Reputationsschäden und Kundenverluste Wiederholte Abrechnungsfehler oder Verzögerungen bei Geschäftsvorfällen (z. B. Lieferantenwechsel) führen zu Vertrauensverlust bei Endkunden und Geschäftspartnern.
3. Lösungsansätze zur Risikominimierung
Um die genannten Risiken zu vermeiden, sind folgende Maßnahmen erforderlich:
3.1 Klare vertragliche und technische Festlegungen
- Standardisierte Objekt- und Unterobjekthierarchien Die Marktpartner sollten sich auf einheitliche Bezeichnungen und Strukturen einigen (z. B. über die BNetzA-Festlegungen oder Branchenstandards wie die GPKE).
- Automatisierte Schnittstellenprüfung IT-Systeme (z. B. EDIFACT-Nachrichten oder APIs) müssen sicherstellen, dass Zuordnungen konsistent sind. Beispiel: Ein Lieferantenwechsel darf nur durchgeführt werden, wenn alle Unterobjekte korrekt zugeordnet sind.

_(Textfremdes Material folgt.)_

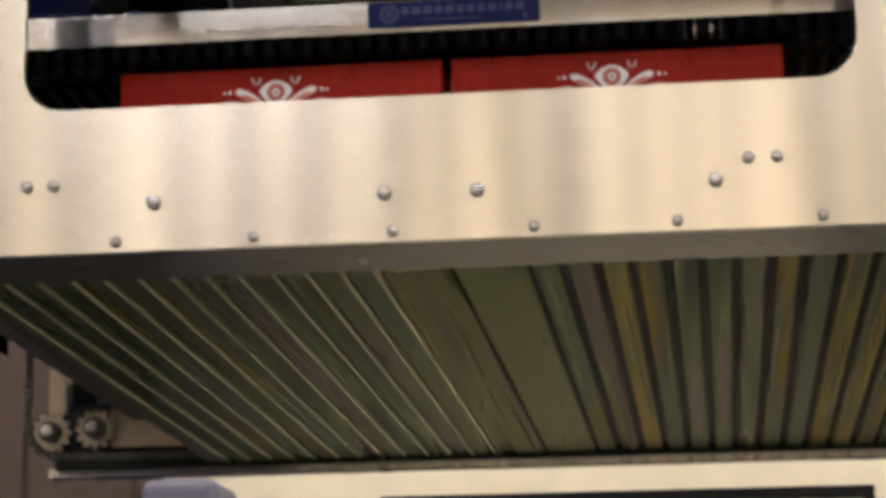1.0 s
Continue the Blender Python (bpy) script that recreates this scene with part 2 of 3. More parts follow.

3.2 Regulatorische Absicherung
- Dokumentationspflichten Alle Zuordnungen müssen nachvollziehbar dokumentiert werden (z. B. in Marktkommunikationsprotokollen). Dies dient als Beweis im Streitfall.
- Regelmäßige Audits Unabhängige Prüfungen (z. B. durch die BNetzA oder externe Gutachter) können Inkonsistenzen frühzeitig aufdecken.
3.3 Eskalationsmechanismen bei Unstimmigkeiten
- Klare Verantwortungsmatrix Für jeden Geschäftsvorfall muss definiert sein, wer im Fehlerfall die Koordination übernimmt (z. B. der NB als „Single Point of Contact“).
- Schiedsstellenverfahren Bei Streitigkeiten zwischen Marktpartnern sollten branchenweite Schlichtungsstellen (z. B. die Schlichtungsstelle Energie) angerufen werden können.
Fazit
Die hierarchische Zuordnung von Objekten, Unterobjekten und Geschäftsvorfällen ist entscheidend für die funktionierende Arbeitsteilung zwischen Netzbetreibern, Lieferanten und Messstellenbetreibern. Unklare Schnittstellen führen zu Compliance-Verstößen, finanziellen Verlusten und operativen Störungen. Eine standardisierte, automatisierte und dokumentierte Zuordnung ist daher unerlässlich, um regulatorische Risiken zu minimieren und die Prozesssicherheit zu gewährleisten. Die Marktpartner sind aufgefordert, ihre Systeme und Verträge entsprechend anzupassen, um die Anforderungen des EnWG, der MsbG und der MaBiS zu erfüllen.